My K classes are 30 minutes long, so I will end the lesson here. My 1st- 4th grade lessons are 1 hour, so I will continue the lesson by reading the story Alexander and the Terrible, Horrible, No Good, Very Bad Day. We all have bad days sometimes, and it is often helpful to talk to someone who can help us get our feelings out and feel better. I thought that Alexander’s description of his terrible, horrible, no good, very bad day is a great example of a time in which students may want to seek the counselor’s help, guidance, and support. Counselors can help turn Alexander’s day into a great, excellent, good, and amazing one! 😉

After reading the story, I will generate the following discussion with students:

  • Why was Alexander having such a bad day? What are some of the things that happened to him today?
  • What could Alexander have done to make his day better?
  • How could the school counselor help Alexander?
  • How could Alexander set up a time to meet with his school counselor?

Finally, I’ll close the lesson by saying that I am looking forward to working with each and every student and am so excited to be starting a new school year!

And…onto the next lesson!

Middle School Transition Video


This video interviews current 5th grade students about their experiences thus far in middle school. The 5th graders offer advice and help normalize many of the anxious and scared feelings that incoming 5th graders may be feeling as they make the big transition over to middle school.

It’s not the most informative or well-made video, but it does a good job of introducing the topic and giving students a first-hand account of the transition to middle school. It also is a great segway into a discussion of students’ fears, nerves, and excitement about starting middle school.


Great Careers Resource for K-4th Graders!



Paws in Jobland is a free, web-based program that allows students to explore a wide variety of careers in a fun and interactive way. I used this program with 1st – 4th graders, but it may be applicable to K and 5th graders as well.

First, I had my students click on “Job Finder” and take the 26 question “quiz.” This part of the program helps students figure out which career areas they may be interested in by asking them questions about their interests and abilities.

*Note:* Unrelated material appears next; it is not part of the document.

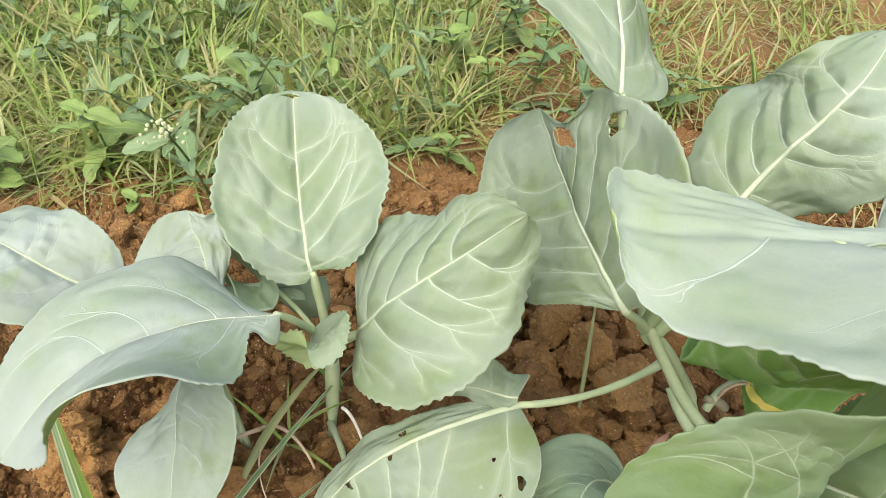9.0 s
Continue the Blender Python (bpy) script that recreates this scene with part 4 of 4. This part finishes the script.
def meadow(x, y):
    """How thick the grass stands: a dense margin behind the bed, thin and patchy at the right."""
    edge = np.interp(x, (-0.6, -0.35, -0.2, -0.1, 0.0, 0.12, 0.3), (0.585, 0.61, 0.65, 0.71, 0.78, 0.74, 0.66)) + 0.05 * value_noise(x * 9, y * 9, 51)
    dense = np.clip((y - edge) / 0.05, 0, 1)
    patch = np.clip(value_noise(x * 6, y * 6, 52) * 3 + 0.35, 0, 1)
    rim = np.clip((1.5 - y) / 0.35, 0, 1) * np.clip((1.0 - np.abs(x + 0.05)) / 0.3, 0, 1)
    return rim * dense * np.where(x < -0.05, 0.55 + 0.45 * patch, 0.03 + 0.20 * patch**1.5)


def right_side(x, y):
    patch = np.clip(value_noise(x * 9 + 3, y * 9, 53) * 4 + 0.05, 0, 1)
    return patch * np.clip((x - 0.16) / 0.1, 0, 1) * np.clip((y - 0.15) / 0.1, 0, 1)


AREA = (-1.1, 1.0, 0.55, 1.5)
grass_stuff(scatter(6800, AREA, 1, meadow), M_GRASS, (0.04, 0.15), (0.0008, 0.0028), (0.2, 1.4), (0.3, 2.0), 11, "tangled green grass behind the bed")
grass_stuff(scatter(5200, AREA, 2, meadow), M_PALEGRASS, (0.04, 0.15), (0.0007, 0.0024), (0.05, 1.2), (0.2, 1.6), 12, "pale green grass behind the bed")
grass_stuff(scatter(5200, AREA, 3, meadow), M_STRAW, (0.03, 0.12), (0.0004, 0.0013), (0.0, 0.7), (0.0, 0.7), 13, "dry straw among the grass")
grass_stuff(scatter(420, AREA, 8, meadow), M_PALEGRASS, (0.07, 0.20), (0.0022, 0.0042), (0.1, 1.1), (0.3, 1.8), 18, "broad grass blades among the weeds")
grass_stuff(scatter(160, AREA, 9, meadow), M_STRAW, (0.06, 0.16), (0.0018, 0.0034), (0.1, 0.9), (0.3, 1.5), 19, "yellowed grass blades among the weeds")
grass_stuff(scatter(90, (0.14, 0.9, 0.15, 1.0), 4, right_side), M_PALEGRASS, (0.03, 0.10), (0.0005, 0.0014), (0.1, 1.3), (0.2, 1.4), 14, "thin pale grass on bare soil")
grass_stuff(scatter(220, (0.14, 0.9, 0.15, 1.0), 5, right_side), M_GRASS, (0.03, 0.11), (0.0007, 0.0022), (0.3, 1.4), (0.2, 1.5), 15, "thin green grass on bare soil")
grass_stuff(scatter(420, (0.10, 0.9, 0.15, 1.0), 6, right_side), M_STRAW, (0.02, 0.09), (0.0004, 0.0012), (0.0, 0.5), (0.0, 0.5), 16, "dry straw on bare soil")
grass_stuff(scatter(200, (0.19, 0.46, 0.20, 0.52), 61, lambda x, y: np.clip(value_noise(x * 14, y * 14, 54) * 4 + 0.3, 0, 1)), M_DARKGRASS, (0.025, 0.085), (0.0005, 0.0013), (0.1, 1.2), (0.2, 1.3), 62, "fine dark green grass on darker soil")
grass_stuff(scatter(130, (0.10, 0.75, 0.55, 1.0), 63, meadow), M_FRESH, (0.04, 0.12), (0.0008, 0.0020), (0.4, 1.4), (0.2, 1.5), 64, "fresh green grass on bare soil")
grass_stuff(scatter(900, AREA, 65, lambda x, y: meadow(x, y) * (x < 0.1)), M_FRESH, (0.05, 0.16), (0.0008, 0.0022), (0.5, 1.4), (0.3, 1.8), 66, "fresh bright grass behind the bed")
grass_stuff(scatter(130, (-0.5, 0.2, 0.15, 0.62), 7, lambda x, y: 1.0 + 0 * x), M_STRAW, (0.01, 0.035), (0.0003, 0.0007), (0.0, 0.4), (0.0, 0.5), 17, "bits of dry straw on the soil")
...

Once they finish the quiz, they are taken to “Jobland.” Each of the buildings in Jobland is assigned to a career category, for example, the school is called “Education and Training,” the town hall is called “Government and Public Administration,” and the police station is called “Law, Public Safety, Corrections, and Security.” Based on their answers to the “Job Finder” quiz, the program highlights which buildings, or career fields, would be most interesting to the student. When students click on a building and then on a specific career title, they can watch an interactive video that teaches them about the basic job requirements and daily life of an individual in that career.

As my 1st-2nd graders navigated through the videos, I asked them to draw a picture of the career that interests them the most on a handout that I provided to them. The 3rd and 4th graders filled out a worksheet that asks them to list and describe their top 3 career choices.

Once students have read about all of the careers that the program selected for them (based on their answers to the “Job Finder”), they can go back to the home screen and click on “Jobland.” In Jobland, they will be able to see ALL of the careers that the program offers.

Not only did the students really enjoy this activity AND learn a lot about the world of careers, but it was a GREAT way to integrate technology into my curriculum. Not to mention that it really impressed the parents, teachers, and principal! I overheard students talking about their future careers for weeks afterwards! I also provided this link on my school webpage so that students can share it with their parents.

“My Ideal Friend” Puppets


This is a GREAT activity for a friendship or social skills group that I learned about from my best friend and counseling colleague, Sally. The activity asks students to create an “Ideal Friend” puppet that represents the qualities that they look for in a friend. As the students come to understand the type of friends that they are looking for, they will realize that “in order to HAVE good friends, you need to BE a good friend” and exemplify those qualities yourself. I did this activity with six 1st grade boys, but it could be very effective with any group of elementary-aged students!

For this activity you will need:

  • Brown paper bags (lunch sacks)
  • Markers or crayons
  • White paper strips (5/student)
  • Glue sticks

First, have students brainstorm a list of qualities that they look for in a friend. Examples include someone who is funny, nice, caring, generous, thoughtful – you get the picture. As students name these qualities, create a list for them (this will help the younger ones with spelling later!) Then, ask students to choose 5 of the qualities and write them on the white strips of paper. Next, they will glue the white strips of paper onto the back of their paper bags (the side without the flap). The back of the students’ puppets should look something like this…here is Sally’s example!

Once students have glued their five qualities onto the back of their puppets, they will have the chance to draw their ideal friend! Here is Sally’s example…(what a smile, right?!)

And my example…(what long arms, right?!)

As the students are drawing their ideal friends, generate a discussion about the qualities that they look for in a friend. Tie this discussion into the idea that in order to HAVE good friends, we have to BE a good friend. Ask students how they can be better friends and what steps they can take to make good friends here at school.

This activity was fun, educational, AND gave students something tangible to take home from group – hello, positive PR for parents, teachers, and administrators! I’ll definitely use it again in the future – and hope that you will too!